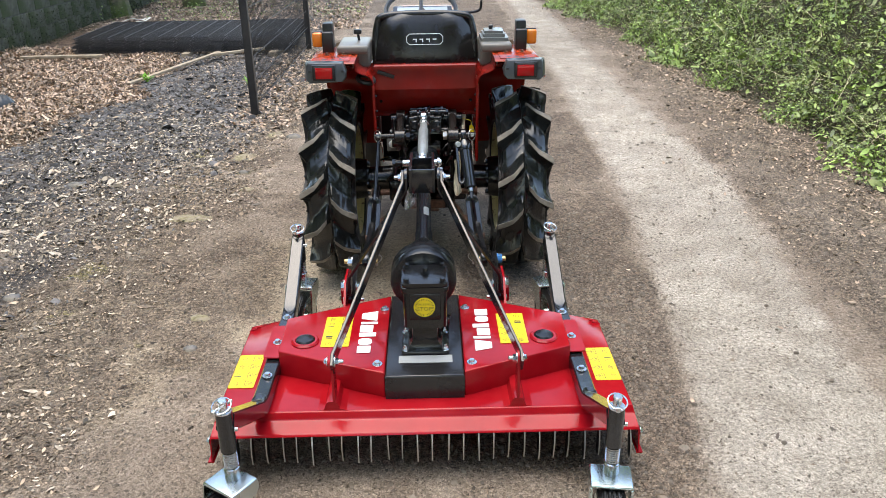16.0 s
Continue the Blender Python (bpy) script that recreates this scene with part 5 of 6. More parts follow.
for s in (-1, 1):
    bm = bmesh.new()
    m = Matrix.Translation((TX + s * .38, 2.82, .262)) @ pose(0, 0, 0, 0, 90 * s, 0)
    lathe(bm, [(.15, -.06), (.20, -.075), (.24, -.07), (.262, -.045), (.265, 0), (.262, .045), (.24, .07), (.20, .075), (.15, .06)], m, 40)
    fw = part("front_wheel", bm, TYRE, tractor)
    bm = bmesh.new()
    lathe(bm, [(.158, .062), (.15, .05), (.13, .02), (.05, .03), (0, .03)], m, 32)
    lathe(bm, [(.158, -.062), (.15, -.05), (.13, -.02), (0, -.02)], m, 32)
    part("rim", bm, CREAM, fw)
bm = bmesh.new()
tube(bm, spline([(TX + .13, 2.18, 1.08), (TX + .20, 2.16, 1.09), (TX + .285, 2.15, 1.10), (TX + .305, 2.15, 1.135), (TX + .30, 2.15, 1.24)], 6), .007, 8)
box(bm, (TX + .31, 2.15, 1.30), (.11, .02, .15), bev=.008)
part("mirror", bm, BLKPL, tractor)

# ---- small bags tied to the shaft ----
def parts_bag(loc, size, label, n, rot):
    bag = thing("parts_bag", loc, label, "plastic bag", "parts bags")
    bm = bmesh.new()
    w, h = size
    m = Matrix.Translation(loc) @ pose(0, 0, 0, *rot)
    rows = []
    for j in range(7):
        v = j / 6
        row = []
        for i in range(12):
            a = 2 * math.pi * i / 12
            hw = w * (.12 + .42 * min(1, v * 1.6))
            dp = .018 * math.sin(math.pi * min(.95, .1 + v * .85))
            row.append(bm.verts.new(m @ V((hw * math.cos(a), dp * math.sin(a) + .004 * math.sin(5 * a + j), -h * v + .003 * math.sin(3 * a + 2 * j)))))
        rows.append(row)
    for a, b in zip(rows, rows[1:]):
        for i in range(12):
            bm.faces.new((a[i], a[(i + 1) % 12], b[(i + 1) % 12], b[i]))
    bm.faces.new(rows[-1])
    part("bag_film", bm, CLEAR, bag, "crumpled clear polythene film")
    bm = bmesh.new()
    rnd = random.Random(5)
    for k in range(n):
        c = V((rnd.uniform(-.36, .36) * w, rnd.uniform(-.010, .010), -h * rnd.uniform(.62, .93)))
        q = m @ Matrix.Translation(c) @ pose(0, 0, 0, rnd.uniform(0, 360), rnd.uniform(0, 360), rnd.uniform(0, 360))
        tube(bm, [q @ V((.010 * math.cos(a), .005 * math.sin(a), 0)) for a in np.linspace(0, 5.2, 9)], .0011, 5)
        cyl(bm, q @ V((.0, -.006, 0)), q @ V((.016, -.006, 0)), .0011, seg=5)
    part("pins", bm, STEEL if n < 30 else ZINC, bag, "loose split pins and clips")
    bm = bmesh.new()
    cyl(bm, m @ V((0, 0, 0)), m @ V((0, 0, .035)), .0016, seg=6)
    part("tie", bm, BRASS, bag)


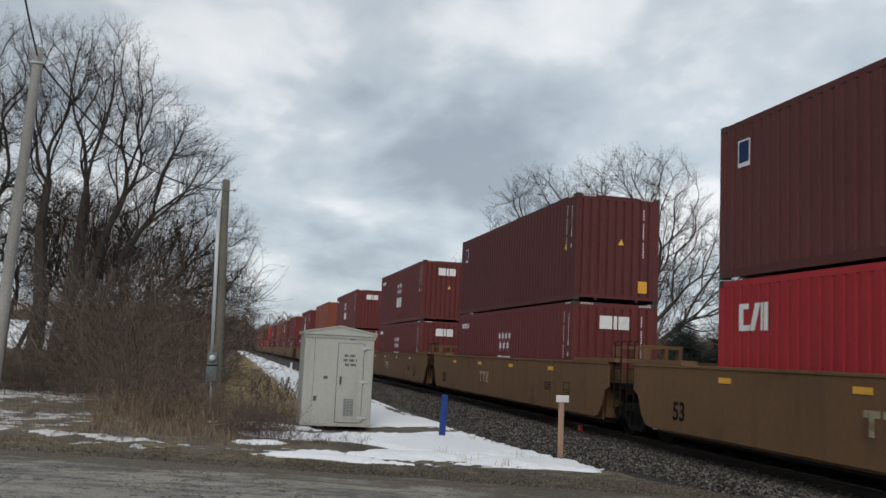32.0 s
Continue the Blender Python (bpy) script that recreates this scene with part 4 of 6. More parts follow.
def ribbed_trim(c, paint, half, X, sill, band):
    """Stencils in the bays nearest each end, and marks along the sill."""
    x, xs = -X + 0.142, -X - 0.006
    ink = M_SILVER if paint == "blue" else M_BLACK if paint == "dull_yellow" else M_FADED
    part("data_panel", shared("data_frame", data_frame), ink, c, (x, -half + 1.45, 0.80), "stencilled data panel")["kind"] = "stuff"
    part("notice", shared("notice_rows", lambda: text_rows((0.55, 0.5, 0.58, 0.4), 0.06, 0.022)), ink, c, (x, -half + 2.62, 1.0), "rows of faded notices")["kind"] = "stuff"
    part("notice", shared("notice_rows_low", lambda: text_rows((0.5, 0.42), 0.075, 0.03)), ink, c, (x, -half + 0.75, 0.58), "rows of faded notices")["kind"] = "stuff"
    part("notice", shared("notice_rows", lambda: None), ink, c, (x, half - 3.6, 1.0), "rows of faded notices")["kind"] = "stuff"
    if paint in ("tan", "rust_brown"):
        part("logo_shape", shared("block_mark", block_mark), M_FADED, c, (x, -half + 5.6, 0.70), "worn pale trade-mark blocks")
        part("repaint_patch", shared("repaint_patch", lambda: Shape().box(-0.002, 0.002, -0.36, 0.34, -0.18, 0.16)), M_TAN_SILL, c, (x + 0.001, half - 3.3, 0.8), "tan repainted patch")
    if paint in ("blue", "dark"):
        for y in (-half + 1.3, -half + 2.0, half - 0.5, half - 1.3) if paint == "dark" else (-half + 0.4, -half + 1.3, -half + 2.0, half - 0.5, half - 1.3, half - 2.2):
            part("sill_tick", shared("sill_tick", lambda: Shape().box(-0.003, 0.003, -0.014, 0.014, -0.13, 0.13)), M_WHITE, c, (xs, y, sill - 0.15))
        for y in (-half - 0.35, half + 0.35):
            part("sill_plate", shared("sill_plate", lambda: Shape().box(-0.004, 0.004, -0.22, 0.22, -0.12, 0.12)), M_AMBER if paint == "blue" else M_TAN_RIB, c, (xs, y, sill - 0.15), "amber plate" if paint == "blue" else "tan plate")
        for y in (-half + 3.0, half - 3.2):
            part("sill_notice", shared("sill_notice", lambda: text_rows((0.42, 0.36, 0.44, 0.3), 0.05, 0.018)), M_WHITE, c, (xs, y, sill - 0.06), "small white notice lines")["kind"] = "stuff"
        if paint == "dark":
            part("round_mark", shared("round_mark", lambda: Shape().path([(0, -math.cos(i * 0.6283) * 0.10, math.sin(i * 0.6283) * 0.12) for i in range(11)], 0.014, 5)), M_FADED, c, (x - 0.005, half - 2.1, 0.72), "faded ring mark")


CAR_WORDS = {
    "yellow": (("40", 2.25, 0.78, 0.46, "k"),), "dull_yellow": (("40", 3.0, 0.72, 0.5, "k"),), "dark": (("53", -6.22, 0.70, 0.42, "s"), ("53", 6.85, 0.86, 0.24, "s")),
    "rust_brown": (("53", -2.3, 0.75, 0.42, "k"),), "smooth_tan": (("53", 7.3, 0.6, 0.5, "k"),), "red": (("40", -4.6, 0.62, 0.42, "f"),), "blue": (("53", -3.0, 0.7, 0.36, "s"), ("A", 6.45, 0.86, 0.30, "w")),
}
CAR_WORDS["tan"] = (("53", -2.6, 0.70, 0.42, "k"),)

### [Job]
Above are some lines. Repeat exactly, and only, those from the line that has "5 of 6. More parts follow." through the line that has "bm, BLKPL, tractor)".

### [Exercise result]
Continue the Blender Python (bpy) script that recreates this scene with part 5 of 6. More parts follow.
for s in (-1, 1):
    bm = bmesh.new()
    m = Matrix.Translation((TX + s * .38, 2.82, .262)) @ pose(0, 0, 0, 0, 90 * s, 0)
    lathe(bm, [(.15, -.06), (.20, -.075), (.24, -.07), (.262, -.045), (.265, 0), (.262, .045), (.24, .07), (.20, .075), (.15, .06)], m, 40)
    fw = part("front_wheel", bm, TYRE, tractor)
    bm = bmesh.new()
    lathe(bm, [(.158, .062), (.15, .05), (.13, .02), (.05, .03), (0, .03)], m, 32)
    lathe(bm, [(.158, -.062), (.15, -.05), (.13, -.02), (0, -.02)], m, 32)
    part("rim", bm, CREAM, fw)
bm = bmesh.new()
tube(bm, spline([(TX + .13, 2.18, 1.08), (TX + .20, 2.16, 1.09), (TX + .285, 2.15, 1.10), (TX + .305, 2.15, 1.135), (TX + .30, 2.15, 1.24)], 6), .007, 8)
box(bm, (TX + .31, 2.15, 1.30), (.11, .02, .15), bev=.008)
part("mirror", bm, BLKPL, tractor)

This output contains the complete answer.